[Entries with animation source code]
═══

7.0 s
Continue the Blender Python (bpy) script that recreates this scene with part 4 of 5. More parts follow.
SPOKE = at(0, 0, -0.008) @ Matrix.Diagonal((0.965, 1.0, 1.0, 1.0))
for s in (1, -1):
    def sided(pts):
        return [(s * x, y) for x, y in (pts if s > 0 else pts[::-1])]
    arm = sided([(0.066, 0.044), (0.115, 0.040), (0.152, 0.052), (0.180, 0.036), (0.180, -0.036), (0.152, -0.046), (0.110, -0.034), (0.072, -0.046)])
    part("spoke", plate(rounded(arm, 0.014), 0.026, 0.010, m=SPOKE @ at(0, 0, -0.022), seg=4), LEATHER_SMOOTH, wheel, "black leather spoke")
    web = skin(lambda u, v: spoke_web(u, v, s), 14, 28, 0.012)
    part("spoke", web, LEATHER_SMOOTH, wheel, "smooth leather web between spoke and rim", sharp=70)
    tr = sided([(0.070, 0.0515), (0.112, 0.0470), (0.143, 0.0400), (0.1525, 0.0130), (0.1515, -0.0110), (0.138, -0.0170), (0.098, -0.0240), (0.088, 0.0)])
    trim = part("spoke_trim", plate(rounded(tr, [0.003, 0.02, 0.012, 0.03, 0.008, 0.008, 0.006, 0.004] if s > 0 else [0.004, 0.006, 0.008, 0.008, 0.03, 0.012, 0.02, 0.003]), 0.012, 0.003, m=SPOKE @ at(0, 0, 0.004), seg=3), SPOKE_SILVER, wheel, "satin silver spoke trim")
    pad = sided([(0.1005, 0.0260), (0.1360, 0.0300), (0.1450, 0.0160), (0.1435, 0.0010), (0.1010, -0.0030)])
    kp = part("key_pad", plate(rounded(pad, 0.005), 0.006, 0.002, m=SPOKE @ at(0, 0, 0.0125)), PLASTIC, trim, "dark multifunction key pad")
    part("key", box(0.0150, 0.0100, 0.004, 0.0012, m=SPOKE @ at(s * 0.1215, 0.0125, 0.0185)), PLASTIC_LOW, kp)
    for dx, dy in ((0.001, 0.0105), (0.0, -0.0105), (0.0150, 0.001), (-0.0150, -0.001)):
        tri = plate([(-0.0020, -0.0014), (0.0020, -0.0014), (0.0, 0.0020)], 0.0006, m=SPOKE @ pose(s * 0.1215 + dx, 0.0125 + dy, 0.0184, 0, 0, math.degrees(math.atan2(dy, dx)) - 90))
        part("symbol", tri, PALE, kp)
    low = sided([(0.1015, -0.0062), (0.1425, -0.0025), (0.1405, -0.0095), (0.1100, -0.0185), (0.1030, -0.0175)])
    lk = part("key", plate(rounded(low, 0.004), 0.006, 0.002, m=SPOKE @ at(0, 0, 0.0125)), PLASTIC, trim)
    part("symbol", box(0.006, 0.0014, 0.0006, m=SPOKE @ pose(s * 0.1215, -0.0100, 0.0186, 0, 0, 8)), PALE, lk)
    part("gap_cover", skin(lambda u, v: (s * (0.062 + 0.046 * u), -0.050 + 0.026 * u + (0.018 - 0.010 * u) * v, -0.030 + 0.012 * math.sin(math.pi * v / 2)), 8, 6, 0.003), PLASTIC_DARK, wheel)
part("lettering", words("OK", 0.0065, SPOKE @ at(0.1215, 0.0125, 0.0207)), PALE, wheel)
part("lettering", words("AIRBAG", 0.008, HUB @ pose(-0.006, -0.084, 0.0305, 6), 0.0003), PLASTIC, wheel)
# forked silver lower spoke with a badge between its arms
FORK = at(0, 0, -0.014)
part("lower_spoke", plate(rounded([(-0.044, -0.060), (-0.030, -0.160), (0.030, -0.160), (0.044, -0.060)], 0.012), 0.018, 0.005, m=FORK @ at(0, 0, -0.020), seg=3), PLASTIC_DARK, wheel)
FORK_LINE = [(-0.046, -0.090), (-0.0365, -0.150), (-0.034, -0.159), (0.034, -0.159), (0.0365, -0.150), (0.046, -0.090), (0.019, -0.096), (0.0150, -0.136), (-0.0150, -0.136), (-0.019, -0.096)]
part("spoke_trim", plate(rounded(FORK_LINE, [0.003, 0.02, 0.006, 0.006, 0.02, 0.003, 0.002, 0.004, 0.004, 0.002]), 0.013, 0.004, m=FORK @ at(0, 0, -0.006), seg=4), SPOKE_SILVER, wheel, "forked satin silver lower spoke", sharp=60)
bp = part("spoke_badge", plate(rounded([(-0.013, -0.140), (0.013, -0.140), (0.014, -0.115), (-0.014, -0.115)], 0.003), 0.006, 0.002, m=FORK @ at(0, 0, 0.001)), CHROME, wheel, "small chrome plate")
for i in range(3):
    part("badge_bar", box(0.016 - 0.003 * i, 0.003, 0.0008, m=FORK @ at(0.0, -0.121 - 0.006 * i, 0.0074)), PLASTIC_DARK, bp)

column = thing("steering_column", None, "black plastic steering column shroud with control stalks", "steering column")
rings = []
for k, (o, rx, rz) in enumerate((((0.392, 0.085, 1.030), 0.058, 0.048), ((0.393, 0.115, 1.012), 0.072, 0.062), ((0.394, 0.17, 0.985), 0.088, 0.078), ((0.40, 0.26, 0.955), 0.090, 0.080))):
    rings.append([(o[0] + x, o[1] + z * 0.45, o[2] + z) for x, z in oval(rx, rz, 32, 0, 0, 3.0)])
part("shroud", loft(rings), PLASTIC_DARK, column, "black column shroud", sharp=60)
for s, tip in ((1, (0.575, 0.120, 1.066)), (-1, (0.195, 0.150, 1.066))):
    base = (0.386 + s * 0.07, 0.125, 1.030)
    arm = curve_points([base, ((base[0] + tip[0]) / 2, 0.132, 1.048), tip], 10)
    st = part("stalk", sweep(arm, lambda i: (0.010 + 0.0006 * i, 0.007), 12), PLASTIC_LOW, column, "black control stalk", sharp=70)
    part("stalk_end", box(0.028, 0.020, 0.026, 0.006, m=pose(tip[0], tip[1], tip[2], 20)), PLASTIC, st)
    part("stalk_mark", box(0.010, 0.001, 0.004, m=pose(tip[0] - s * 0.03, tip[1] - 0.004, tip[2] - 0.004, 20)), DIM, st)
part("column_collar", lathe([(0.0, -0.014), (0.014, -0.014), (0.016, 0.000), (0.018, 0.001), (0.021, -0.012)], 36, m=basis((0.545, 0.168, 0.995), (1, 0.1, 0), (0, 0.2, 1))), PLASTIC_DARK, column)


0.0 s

═══

[Directions for this task] Return all of the entries exactly as they were supplied.

[In response]
7.0 s
Continue the Blender Python (bpy) script that recreates this scene with part 4 of 5. More parts follow.
SPOKE = at(0, 0, -0.008) @ Matrix.Diagonal((0.965, 1.0, 1.0, 1.0))
for s in (1, -1):
    def sided(pts):
        return [(s * x, y) for x, y in (pts if s > 0 else pts[::-1])]
    arm = sided([(0.066, 0.044), (0.115, 0.040), (0.152, 0.052), (0.180, 0.036), (0.180, -0.036), (0.152, -0.046), (0.110, -0.034), (0.072, -0.046)])
    part("spoke", plate(rounded(arm, 0.014), 0.026, 0.010, m=SPOKE @ at(0, 0, -0.022), seg=4), LEATHER_SMOOTH, wheel, "black leather spoke")
    web = skin(lambda u, v: spoke_web(u, v, s), 14, 28, 0.012)
    part("spoke", web, LEATHER_SMOOTH, wheel, "smooth leather web between spoke and rim", sharp=70)
    tr = sided([(0.070, 0.0515), (0.112, 0.0470), (0.143, 0.0400), (0.1525, 0.0130), (0.1515, -0.0110), (0.138, -0.0170), (0.098, -0.0240), (0.088, 0.0)])
    trim = part("spoke_trim", plate(rounded(tr, [0.003, 0.02, 0.012, 0.03, 0.008, 0.008, 0.006, 0.004] if s > 0 else [0.004, 0.006, 0.008, 0.008, 0.03, 0.012, 0.02, 0.003]), 0.012, 0.003, m=SPOKE @ at(0, 0, 0.004), seg=3), SPOKE_SILVER, wheel, "satin silver spoke trim")
    pad = sided([(0.1005, 0.0260), (0.1360, 0.0300), (0.1450, 0.0160), (0.1435, 0.0010), (0.1010, -0.0030)])
    kp = part("key_pad", plate(rounded(pad, 0.005), 0.006, 0.002, m=SPOKE @ at(0, 0, 0.0125)), PLASTIC, trim, "dark multifunction key pad")
    part("key", box(0.0150, 0.0100, 0.004, 0.0012, m=SPOKE @ at(s * 0.1215, 0.0125, 0.0185)), PLASTIC_LOW, kp)
    for dx, dy in ((0.001, 0.0105), (0.0, -0.0105), (0.0150, 0.001), (-0.0150, -0.001)):
        tri = plate([(-0.0020, -0.0014), (0.0020, -0.0014), (0.0, 0.0020)], 0.0006, m=SPOKE @ pose(s * 0.1215 + dx, 0.0125 + dy, 0.0184, 0, 0, math.degrees(math.atan2(dy, dx)) - 90))
        part("symbol", tri, PALE, kp)
    low = sided([(0.1015, -0.0062), (0.1425, -0.0025), (0.1405, -0.0095), (0.1100, -0.0185), (0.1030, -0.0175)])
    lk = part("key", plate(rounded(low, 0.004), 0.006, 0.002, m=SPOKE @ at(0, 0, 0.0125)), PLASTIC, trim)
    part("symbol", box(0.006, 0.0014, 0.0006, m=SPOKE @ pose(s * 0.1215, -0.0100, 0.0186, 0, 0, 8)), PALE, lk)
    part("gap_cover", skin(lambda u, v: (s * (0.062 + 0.046 * u), -0.050 + 0.026 * u + (0.018 - 0.010 * u) * v, -0.030 + 0.012 * math.sin(math.pi * v / 2)), 8, 6, 0.003), PLASTIC_DARK, wheel)
part("lettering", words("OK", 0.0065, SPOKE @ at(0.1215, 0.0125, 0.0207)), PALE, wheel)
part("lettering", words("AIRBAG", 0.008, HUB @ pose(-0.006, -0.084, 0.0305, 6), 0.0003), PLASTIC, wheel)
# forked silver lower spoke with a badge between its arms
FORK = at(0, 0, -0.014)
part("lower_spoke", plate(rounded([(-0.044, -0.060), (-0.030, -0.160), (0.030, -0.160), (0.044, -0.060)], 0.012), 0.018, 0.005, m=FORK @ at(0, 0, -0.020), seg=3), PLASTIC_DARK, wheel)
FORK_LINE = [(-0.046, -0.090), (-0.0365, -0.150), (-0.034, -0.159), (0.034, -0.159), (0.0365, -0.150), (0.046, -0.090), (0.019, -0.096), (0.0150, -0.136), (-0.0150, -0.136), (-0.019, -0.096)]
part("spoke_trim", plate(rounded(FORK_LINE, [0.003, 0.02, 0.006, 0.006, 0.02, 0.003, 0.002, 0.004, 0.004, 0.002]), 0.013, 0.004, m=FORK @ at(0, 0, -0.006), seg=4), SPOKE_SILVER, wheel, "forked satin silver lower spoke", sharp=60)
bp = part("spoke_badge", plate(rounded([(-0.013, -0.140), (0.013, -0.140), (0.014, -0.115), (-0.014, -0.115)], 0.003), 0.006, 0.002, m=FORK @ at(0, 0, 0.001)), CHROME, wheel, "small chrome plate")
for i in range(3):
    part("badge_bar", box(0.016 - 0.003 * i, 0.003, 0.0008, m=FORK @ at(0.0, -0.121 - 0.006 * i, 0.0074)), PLASTIC_DARK, bp)

column = thing("steering_column", None, "black plastic steering column shroud with control stalks", "steering column")
rings = []
for k, (o, rx, rz) in enumerate((((0.392, 0.085, 1.030), 0.058, 0.048), ((0.393, 0.115, 1.012), 0.072, 0.062), ((0.394, 0.17, 0.985), 0.088, 0.078), ((0.40, 0.26, 0.955), 0.090, 0.080))):
    rings.append([(o[0] + x, o[1] + z * 0.45, o[2] + z) for x, z in oval(rx, rz, 32, 0, 0, 3.0)])
part("shroud", loft(rings), PLASTIC_DARK, column, "black column shroud", sharp=60)
for s, tip in ((1, (0.575, 0.120, 1.066)), (-1, (0.195, 0.150, 1.066))):
    base = (0.386 + s * 0.07, 0.125, 1.030)
    arm = curve_points([base, ((base[0] + tip[0]) / 2, 0.132, 1.048), tip], 10)
    st = part("stalk", sweep(arm, lambda i: (0.010 + 0.0006 * i, 0.007), 12), PLASTIC_LOW, column, "black control stalk", sharp=70)
    part("stalk_end", box(0.028, 0.020, 0.026, 0.006, m=pose(tip[0], tip[1], tip[2], 20)), PLASTIC, st)
    part("stalk_mark", box(0.010, 0.001, 0.004, m=pose(tip[0] - s * 0.03, tip[1] - 0.004, tip[2] - 0.004, 20)), DIM, st)
part("column_collar", lathe([(0.0, -0.014), (0.014, -0.014), (0.016, 0.000), (0.018, 0.001), (0.021, -0.012)], 36, m=basis((0.545, 0.168, 0.995), (1, 0.1, 0), (0, 0.2, 1))), PLASTIC_DARK, column)


0.0 s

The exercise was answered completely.